## Required work
Write out each line that follows exactly as it stands, without the pictures.

※ ※ ※

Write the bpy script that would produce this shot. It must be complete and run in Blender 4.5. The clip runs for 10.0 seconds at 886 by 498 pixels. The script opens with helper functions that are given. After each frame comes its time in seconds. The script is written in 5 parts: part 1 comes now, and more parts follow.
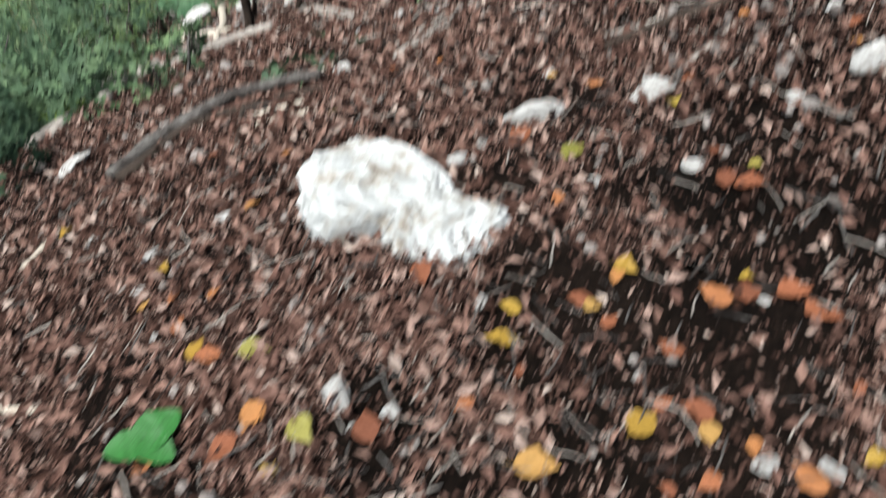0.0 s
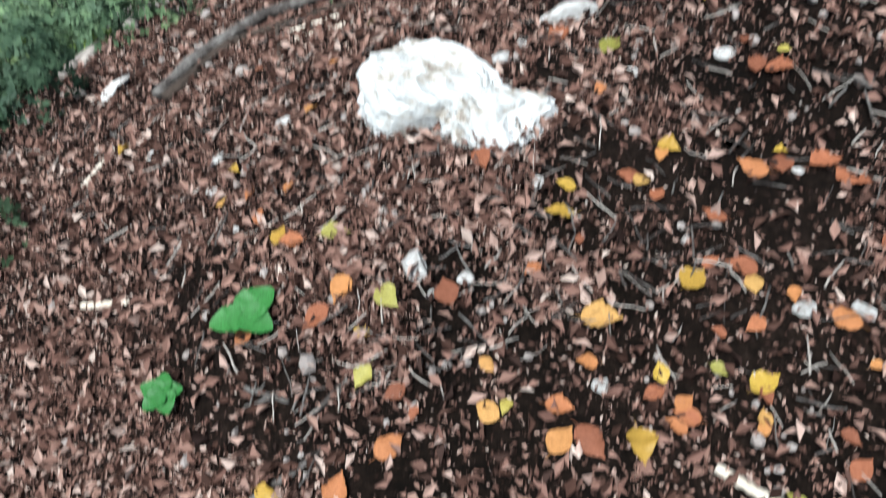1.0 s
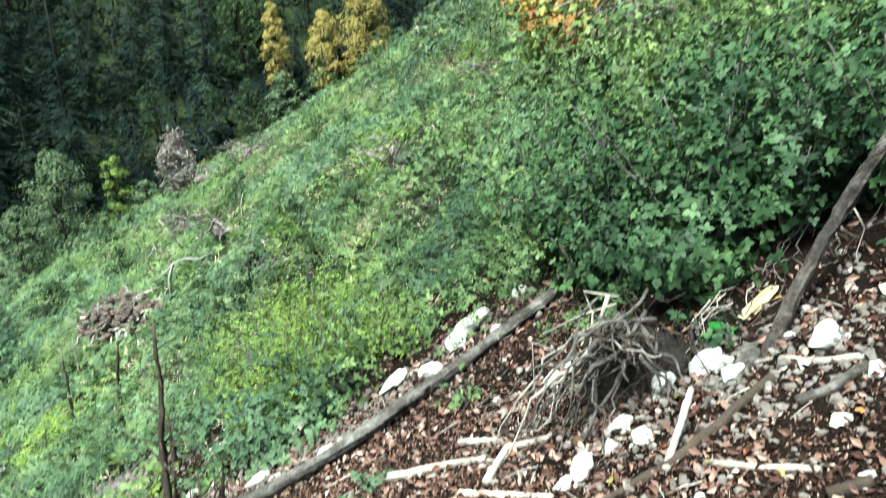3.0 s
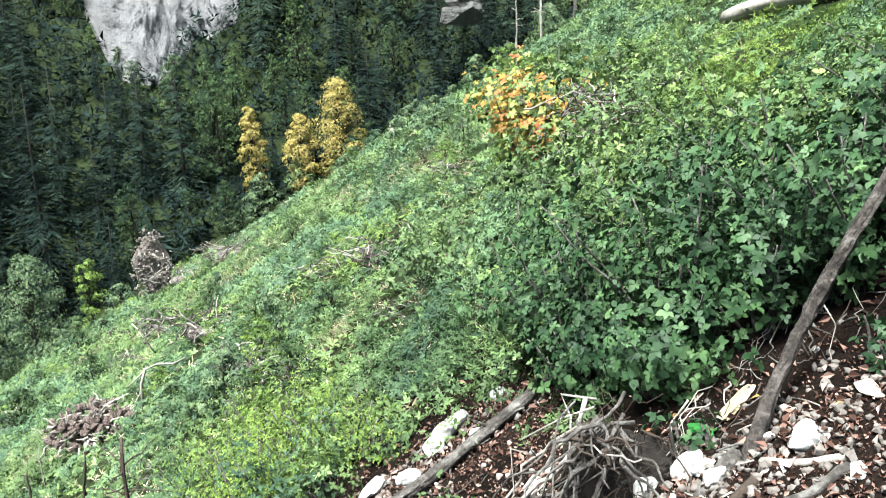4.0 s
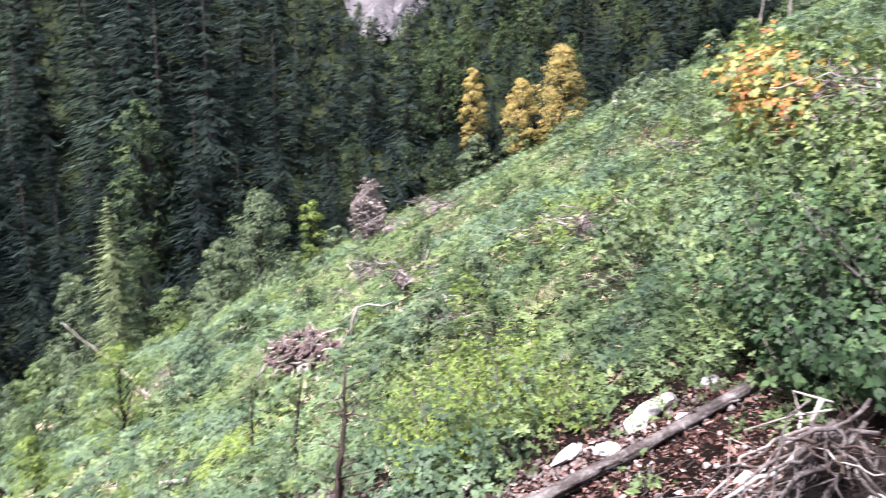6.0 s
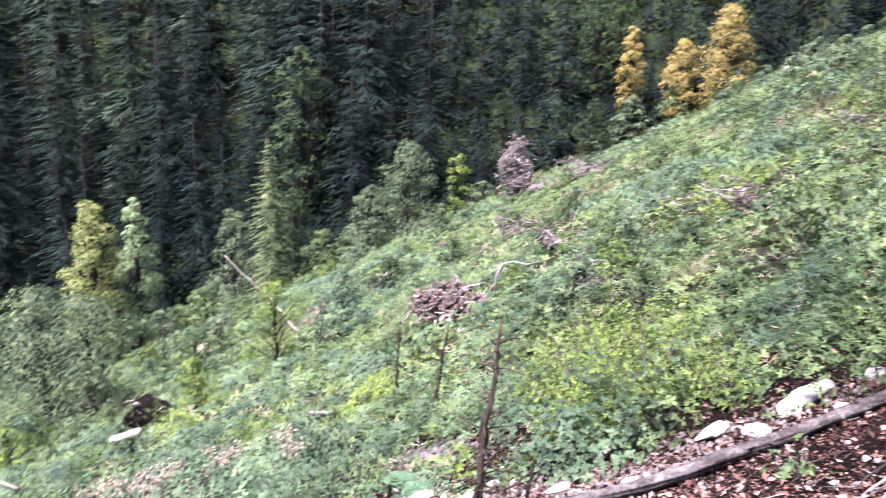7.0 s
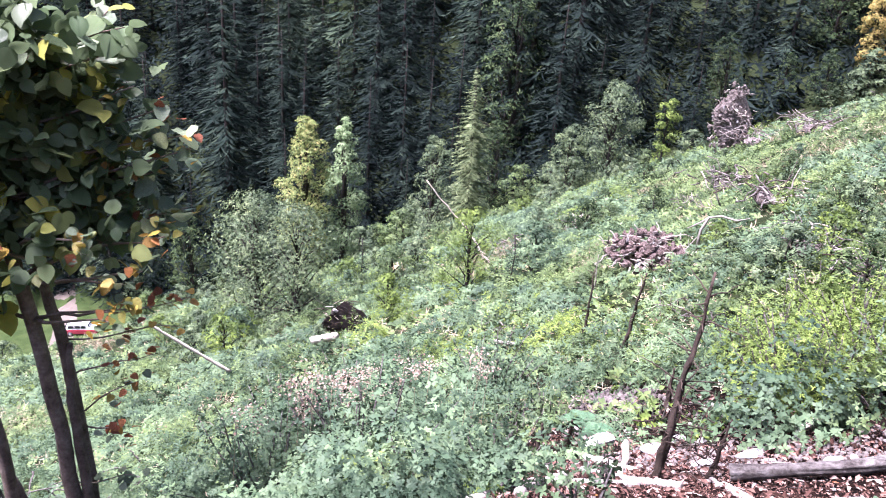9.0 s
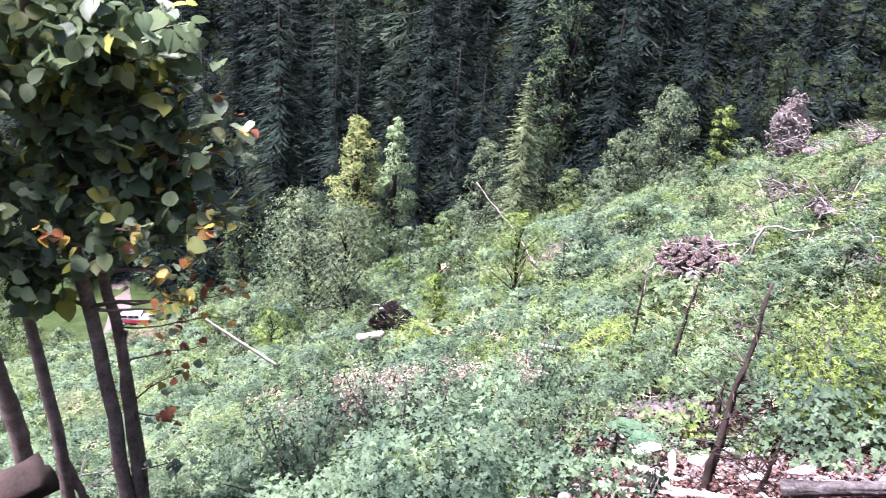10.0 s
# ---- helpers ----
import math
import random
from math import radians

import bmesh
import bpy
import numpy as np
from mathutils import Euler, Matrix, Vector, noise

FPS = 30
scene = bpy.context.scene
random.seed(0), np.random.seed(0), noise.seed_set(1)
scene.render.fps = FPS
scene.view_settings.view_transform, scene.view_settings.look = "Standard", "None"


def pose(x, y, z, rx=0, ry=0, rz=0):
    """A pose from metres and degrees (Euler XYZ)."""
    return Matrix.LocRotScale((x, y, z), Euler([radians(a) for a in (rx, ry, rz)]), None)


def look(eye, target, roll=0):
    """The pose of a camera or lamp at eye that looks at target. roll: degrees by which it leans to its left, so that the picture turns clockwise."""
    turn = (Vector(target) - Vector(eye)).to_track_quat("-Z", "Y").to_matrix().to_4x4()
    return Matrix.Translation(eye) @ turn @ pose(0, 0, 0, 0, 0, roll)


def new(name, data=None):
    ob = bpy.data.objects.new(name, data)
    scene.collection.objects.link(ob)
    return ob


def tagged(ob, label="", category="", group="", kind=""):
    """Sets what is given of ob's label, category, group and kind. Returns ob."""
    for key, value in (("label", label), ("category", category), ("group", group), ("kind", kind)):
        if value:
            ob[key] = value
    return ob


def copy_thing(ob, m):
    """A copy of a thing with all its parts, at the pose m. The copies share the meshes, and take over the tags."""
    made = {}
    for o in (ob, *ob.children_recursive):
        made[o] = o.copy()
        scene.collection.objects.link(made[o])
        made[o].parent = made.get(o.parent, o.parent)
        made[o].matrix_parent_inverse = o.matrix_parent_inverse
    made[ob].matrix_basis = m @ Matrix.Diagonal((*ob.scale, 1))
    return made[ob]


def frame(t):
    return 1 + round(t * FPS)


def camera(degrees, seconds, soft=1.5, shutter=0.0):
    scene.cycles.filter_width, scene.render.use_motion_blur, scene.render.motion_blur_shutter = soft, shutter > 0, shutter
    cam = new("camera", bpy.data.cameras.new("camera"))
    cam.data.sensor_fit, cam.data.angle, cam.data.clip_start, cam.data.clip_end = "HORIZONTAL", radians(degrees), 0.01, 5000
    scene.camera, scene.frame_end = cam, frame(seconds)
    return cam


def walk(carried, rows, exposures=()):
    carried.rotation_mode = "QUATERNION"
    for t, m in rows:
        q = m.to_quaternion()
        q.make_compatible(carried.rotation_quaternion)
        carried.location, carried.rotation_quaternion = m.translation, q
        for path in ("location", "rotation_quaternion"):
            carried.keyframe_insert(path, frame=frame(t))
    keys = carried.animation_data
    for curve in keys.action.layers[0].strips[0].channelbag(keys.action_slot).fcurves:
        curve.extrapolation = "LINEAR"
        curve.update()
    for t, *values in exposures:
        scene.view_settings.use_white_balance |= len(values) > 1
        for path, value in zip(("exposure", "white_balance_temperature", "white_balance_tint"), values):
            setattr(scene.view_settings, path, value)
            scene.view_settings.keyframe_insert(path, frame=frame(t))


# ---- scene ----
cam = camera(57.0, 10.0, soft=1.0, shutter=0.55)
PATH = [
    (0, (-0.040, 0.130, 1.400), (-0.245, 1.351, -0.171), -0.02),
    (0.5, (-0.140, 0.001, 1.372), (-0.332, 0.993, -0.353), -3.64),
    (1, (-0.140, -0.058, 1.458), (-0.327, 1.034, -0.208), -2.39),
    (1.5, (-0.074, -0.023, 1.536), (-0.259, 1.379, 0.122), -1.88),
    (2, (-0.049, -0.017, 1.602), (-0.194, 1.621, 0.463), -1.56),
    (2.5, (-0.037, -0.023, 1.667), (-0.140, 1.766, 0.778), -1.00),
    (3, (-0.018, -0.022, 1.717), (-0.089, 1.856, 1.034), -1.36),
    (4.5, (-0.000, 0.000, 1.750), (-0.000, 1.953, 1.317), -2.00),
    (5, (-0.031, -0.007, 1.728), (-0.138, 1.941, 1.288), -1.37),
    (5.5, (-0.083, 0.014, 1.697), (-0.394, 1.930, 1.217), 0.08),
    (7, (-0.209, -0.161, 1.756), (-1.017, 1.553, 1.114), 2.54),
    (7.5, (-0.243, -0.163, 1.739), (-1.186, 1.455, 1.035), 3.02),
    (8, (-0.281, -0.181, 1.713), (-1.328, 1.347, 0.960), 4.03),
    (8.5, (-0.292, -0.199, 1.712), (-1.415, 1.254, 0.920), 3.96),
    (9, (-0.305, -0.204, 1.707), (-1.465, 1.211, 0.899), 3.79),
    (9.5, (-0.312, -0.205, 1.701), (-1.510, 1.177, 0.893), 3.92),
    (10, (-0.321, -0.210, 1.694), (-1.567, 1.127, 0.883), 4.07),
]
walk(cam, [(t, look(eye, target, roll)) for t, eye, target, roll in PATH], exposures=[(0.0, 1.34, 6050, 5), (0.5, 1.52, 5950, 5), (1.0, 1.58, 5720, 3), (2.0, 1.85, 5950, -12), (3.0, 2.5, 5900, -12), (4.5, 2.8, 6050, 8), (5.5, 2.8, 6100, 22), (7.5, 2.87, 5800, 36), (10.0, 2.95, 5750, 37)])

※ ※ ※

## Complete response
Write the bpy script that would produce this shot. It must be complete and run in Blender 4.5. The clip runs for 10.0 seconds at 886 by 498 pixels. The script opens with helper functions that are given. After each frame comes its time in seconds. The script is written in 5 parts: part 1 comes now, and more parts follow.
0.0 s
1.0 s
3.0 s
4.0 s
6.0 s
7.0 s
9.0 s
10.0 s
# ---- helpers ----
import math
import random
from math import radians

import bmesh
import bpy
import numpy as np
from mathutils import Euler, Matrix, Vector, noise

FPS = 30
scene = bpy.context.scene
random.seed(0), np.random.seed(0), noise.seed_set(1)
scene.render.fps = FPS
scene.view_settings.view_transform, scene.view_settings.look = "Standard", "None"


def pose(x, y, z, rx=0, ry=0, rz=0):
    """A pose from metres and degrees (Euler XYZ)."""
    return Matrix.LocRotScale((x, y, z), Euler([radians(a) for a in (rx, ry, rz)]), None)


def look(eye, target, roll=0):
    """The pose of a camera or lamp at eye that looks at target. roll: degrees by which it leans to its left, so that the picture turns clockwise."""
    turn = (Vector(target) - Vector(eye)).to_track_quat("-Z", "Y").to_matrix().to_4x4()
    return Matrix.Translation(eye) @ turn @ pose(0, 0, 0, 0, 0, roll)


def new(name, data=None):
    ob = bpy.data.objects.new(name, data)
    scene.collection.objects.link(ob)
    return ob


def tagged(ob, label="", category="", group="", kind=""):
    """Sets what is given of ob's label, category, group and kind. Returns ob."""
    for key, value in (("label", label), ("category", category), ("group", group), ("kind", kind)):
        if value:
            ob[key] = value
    return ob


def copy_thing(ob, m):
    """A copy of a thing with all its parts, at the pose m. The copies share the meshes, and take over the tags."""
    made = {}
    for o in (ob, *ob.children_recursive):
        made[o] = o.copy()
        scene.collection.objects.link(made[o])
        made[o].parent = made.get(o.parent, o.parent)
        made[o].matrix_parent_inverse = o.matrix_parent_inverse
    made[ob].matrix_basis = m @ Matrix.Diagonal((*ob.scale, 1))
    return made[ob]


def frame(t):
    return 1 + round(t * FPS)


def camera(degrees, seconds, soft=1.5, shutter=0.0):
    scene.cycles.filter_width, scene.render.use_motion_blur, scene.render.motion_blur_shutter = soft, shutter > 0, shutter
    cam = new("camera", bpy.data.cameras.new("camera"))
    cam.data.sensor_fit, cam.data.angle, cam.data.clip_start, cam.data.clip_end = "HORIZONTAL", radians(degrees), 0.01, 5000
    scene.camera, scene.frame_end = cam, frame(seconds)
    return cam


def walk(carried, rows, exposures=()):
    carried.rotation_mode = "QUATERNION"
    for t, m in rows:
        q = m.to_quaternion()
        q.make_compatible(carried.rotation_quaternion)
        carried.location, carried.rotation_quaternion = m.translation, q
        for path in ("location", "rotation_quaternion"):
            carried.keyframe_insert(path, frame=frame(t))
    keys = carried.animation_data
    for curve in keys.action.layers[0].strips[0].channelbag(keys.action_slot).fcurves:
        curve.extrapolation = "LINEAR"
        curve.update()
    for t, *values in exposures:
        scene.view_settings.use_white_balance |= len(values) > 1
        for path, value in zip(("exposure", "white_balance_temperature", "white_balance_tint"), values):
            setattr(scene.view_settings, path, value)
            scene.view_settings.keyframe_insert(path, frame=frame(t))


# ---- scene ----
cam = camera(57.0, 10.0, soft=1.0, shutter=0.55)
PATH = [
    (0, (-0.040, 0.130, 1.400), (-0.245, 1.351, -0.171), -0.02),
    (0.5, (-0.140, 0.001, 1.372), (-0.332, 0.993, -0.353), -3.64),
    (1, (-0.140, -0.058, 1.458), (-0.327, 1.034, -0.208), -2.39),
    (1.5, (-0.074, -0.023, 1.536), (-0.259, 1.379, 0.122), -1.88),
    (2, (-0.049, -0.017, 1.602), (-0.194, 1.621, 0.463), -1.56),
    (2.5, (-0.037, -0.023, 1.667), (-0.140, 1.766, 0.778), -1.00),
    (3, (-0.018, -0.022, 1.717), (-0.089, 1.856, 1.034), -1.36),
    (4.5, (-0.000, 0.000, 1.750), (-0.000, 1.953, 1.317), -2.00),
    (5, (-0.031, -0.007, 1.728), (-0.138, 1.941, 1.288), -1.37),
    (5.5, (-0.083, 0.014, 1.697), (-0.394, 1.930, 1.217), 0.08),
    (7, (-0.209, -0.161, 1.756), (-1.017, 1.553, 1.114), 2.54),
    (7.5, (-0.243, -0.163, 1.739), (-1.186, 1.455, 1.035), 3.02),
    (8, (-0.281, -0.181, 1.713), (-1.328, 1.347, 0.960), 4.03),
    (8.5, (-0.292, -0.199, 1.712), (-1.415, 1.254, 0.920), 3.96),
    (9, (-0.305, -0.204, 1.707), (-1.465, 1.211, 0.899), 3.79),
    (9.5, (-0.312, -0.205, 1.701), (-1.510, 1.177, 0.893), 3.92),
    (10, (-0.321, -0.210, 1.694), (-1.567, 1.127, 0.883), 4.07),
]
walk(cam, [(t, look(eye, target, roll)) for t, eye, target, roll in PATH], exposures=[(0.0, 1.34, 6050, 5), (0.5, 1.52, 5950, 5), (1.0, 1.58, 5720, 3), (2.0, 1.85, 5950, -12), (3.0, 2.5, 5900, -12), (4.5, 2.8, 6050, 8), (5.5, 2.8, 6100, 22), (7.5, 2.87, 5800, 36), (10.0, 2.95, 5750, 37)])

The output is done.